== Information shown ==
/---
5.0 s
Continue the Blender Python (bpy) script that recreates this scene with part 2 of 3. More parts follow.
\---
/---
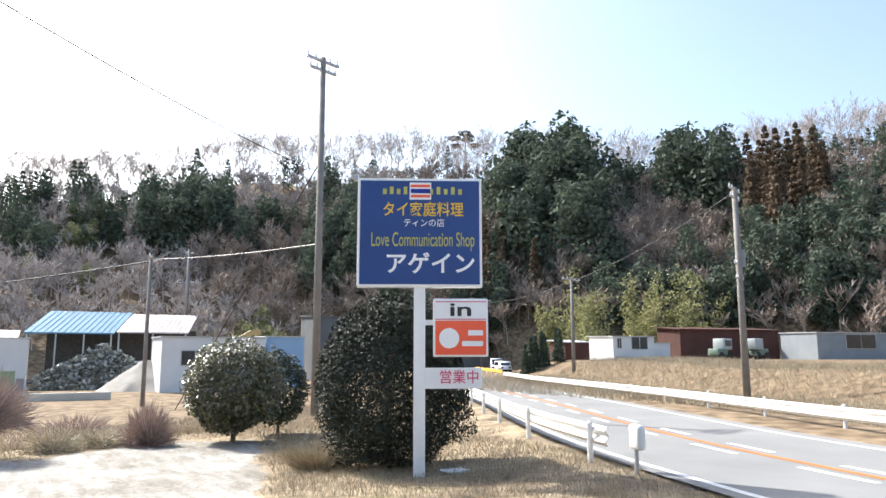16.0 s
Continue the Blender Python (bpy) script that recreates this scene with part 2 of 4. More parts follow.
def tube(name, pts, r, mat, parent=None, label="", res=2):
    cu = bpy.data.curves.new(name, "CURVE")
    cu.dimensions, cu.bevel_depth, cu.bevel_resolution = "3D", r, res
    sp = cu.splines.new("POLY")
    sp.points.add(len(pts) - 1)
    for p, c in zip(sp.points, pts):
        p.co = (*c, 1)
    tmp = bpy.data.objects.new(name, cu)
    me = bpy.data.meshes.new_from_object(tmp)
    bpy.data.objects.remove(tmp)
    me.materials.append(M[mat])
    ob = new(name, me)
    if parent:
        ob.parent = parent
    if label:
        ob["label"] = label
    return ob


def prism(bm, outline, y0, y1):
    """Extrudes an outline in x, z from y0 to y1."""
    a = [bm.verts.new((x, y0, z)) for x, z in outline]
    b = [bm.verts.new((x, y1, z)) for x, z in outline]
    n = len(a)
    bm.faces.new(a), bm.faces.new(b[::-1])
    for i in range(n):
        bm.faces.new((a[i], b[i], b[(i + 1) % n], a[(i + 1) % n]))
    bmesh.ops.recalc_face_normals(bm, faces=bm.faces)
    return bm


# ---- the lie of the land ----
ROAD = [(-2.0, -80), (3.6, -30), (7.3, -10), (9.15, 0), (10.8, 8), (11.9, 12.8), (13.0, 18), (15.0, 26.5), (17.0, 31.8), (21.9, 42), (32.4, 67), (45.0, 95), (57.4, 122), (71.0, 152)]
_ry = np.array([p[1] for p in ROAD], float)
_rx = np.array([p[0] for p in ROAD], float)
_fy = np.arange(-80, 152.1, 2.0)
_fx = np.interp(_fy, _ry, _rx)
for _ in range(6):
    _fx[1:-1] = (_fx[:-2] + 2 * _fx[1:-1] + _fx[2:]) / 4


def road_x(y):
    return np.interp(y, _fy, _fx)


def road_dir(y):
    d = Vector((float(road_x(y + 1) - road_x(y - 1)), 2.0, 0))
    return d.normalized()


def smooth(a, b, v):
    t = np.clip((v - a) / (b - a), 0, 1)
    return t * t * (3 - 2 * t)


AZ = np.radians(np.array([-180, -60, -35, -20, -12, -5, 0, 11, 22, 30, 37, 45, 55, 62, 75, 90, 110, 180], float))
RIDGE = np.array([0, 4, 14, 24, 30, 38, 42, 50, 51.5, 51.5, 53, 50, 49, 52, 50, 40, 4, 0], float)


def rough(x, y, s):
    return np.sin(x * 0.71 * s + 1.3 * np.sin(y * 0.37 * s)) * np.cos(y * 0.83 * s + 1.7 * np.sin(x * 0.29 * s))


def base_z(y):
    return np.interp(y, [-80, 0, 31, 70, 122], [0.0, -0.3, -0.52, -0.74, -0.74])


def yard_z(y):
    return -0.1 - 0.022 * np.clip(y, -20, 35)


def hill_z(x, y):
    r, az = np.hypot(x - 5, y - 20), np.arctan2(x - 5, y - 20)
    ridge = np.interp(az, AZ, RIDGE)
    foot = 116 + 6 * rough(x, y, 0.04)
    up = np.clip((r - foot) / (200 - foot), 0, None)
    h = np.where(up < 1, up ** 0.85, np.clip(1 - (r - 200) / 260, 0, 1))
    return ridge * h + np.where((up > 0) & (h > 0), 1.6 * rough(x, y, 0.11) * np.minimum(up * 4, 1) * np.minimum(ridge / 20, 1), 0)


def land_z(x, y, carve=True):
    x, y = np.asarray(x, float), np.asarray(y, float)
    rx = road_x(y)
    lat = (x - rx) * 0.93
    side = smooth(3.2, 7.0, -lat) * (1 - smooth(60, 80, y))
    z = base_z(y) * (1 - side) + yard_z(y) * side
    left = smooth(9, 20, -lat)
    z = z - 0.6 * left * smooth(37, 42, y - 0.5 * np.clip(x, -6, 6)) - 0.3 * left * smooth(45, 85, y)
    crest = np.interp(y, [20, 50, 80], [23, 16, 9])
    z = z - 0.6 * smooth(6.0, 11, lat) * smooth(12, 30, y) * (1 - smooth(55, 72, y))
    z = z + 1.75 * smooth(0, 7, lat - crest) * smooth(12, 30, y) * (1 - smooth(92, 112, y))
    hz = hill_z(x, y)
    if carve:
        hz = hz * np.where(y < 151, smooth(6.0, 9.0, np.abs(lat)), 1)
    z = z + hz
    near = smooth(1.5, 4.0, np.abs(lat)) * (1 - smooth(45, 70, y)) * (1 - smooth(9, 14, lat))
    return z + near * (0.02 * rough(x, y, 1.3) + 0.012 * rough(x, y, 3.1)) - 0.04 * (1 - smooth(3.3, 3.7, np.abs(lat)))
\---
== Problem details ==
Select all lines in the listing above where the word "More" appears, and show them.

== Exercise answer ==
Continue the Blender Python (bpy) script that recreates this scene with part 2 of 3. More parts follow.
Continue the Blender Python (bpy) script that recreates this scene with part 2 of 4. More parts follow.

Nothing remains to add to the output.